The days I am now speaking of were the days of Hitler. With the Wendish population being completely uninterested in politics, and, thus, in Hitler’s doctrines as well, I cannot remember any of the Wends being a member of “The Party”, and they, and we with them, escaped the notice of the authorities for a long time. In Budissin (Bautzen) where most of the Roman Catholics among the Wendish people lived, the national costumes were still frequently seen, and the special Wendish newspaper was still permitted to circulate for some time. The clergy, keeping aloof from the newfangled activities for reasons of religion as well as of nationality, kept their sheep together and when our old pastor was transferred to another district where no Wends lived, it became clear that the authorities had decided to put their foot down. The end of the war prevented this.

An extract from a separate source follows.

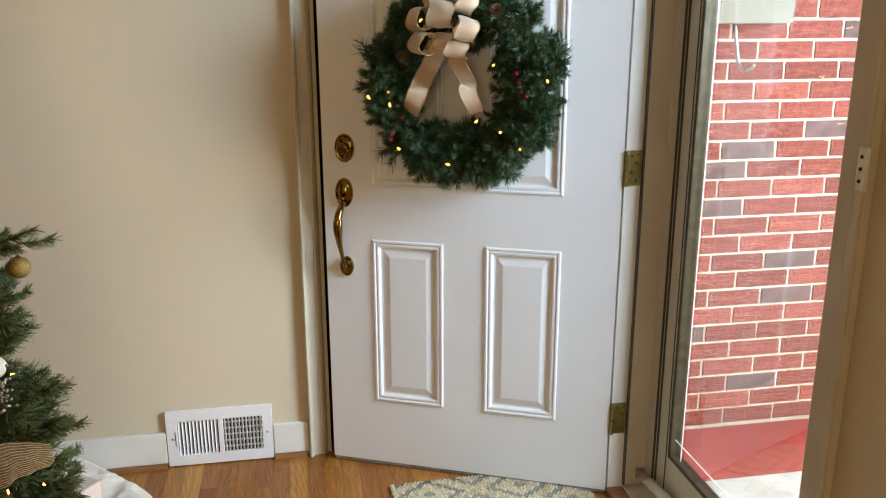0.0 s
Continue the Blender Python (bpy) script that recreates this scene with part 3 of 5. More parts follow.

In spite of the fact that the new authorities are trying hard to further and sponsor everything connected with the Wendish population, it is now that their culture is really in danger of disappearing. Whereas fifty years ago everybody spoke their native language, nowadays the children even of Wendish families have difficulty in speaking the tongue of their forefathers. One of the old manor houses has been turned into a boarding school for children from Wendish parents, where they learn the language they formerly took in with their mother’s milk. Centralization is now splitting up the close communities where, for a millennium, an old culture and language had survived almost unchanged.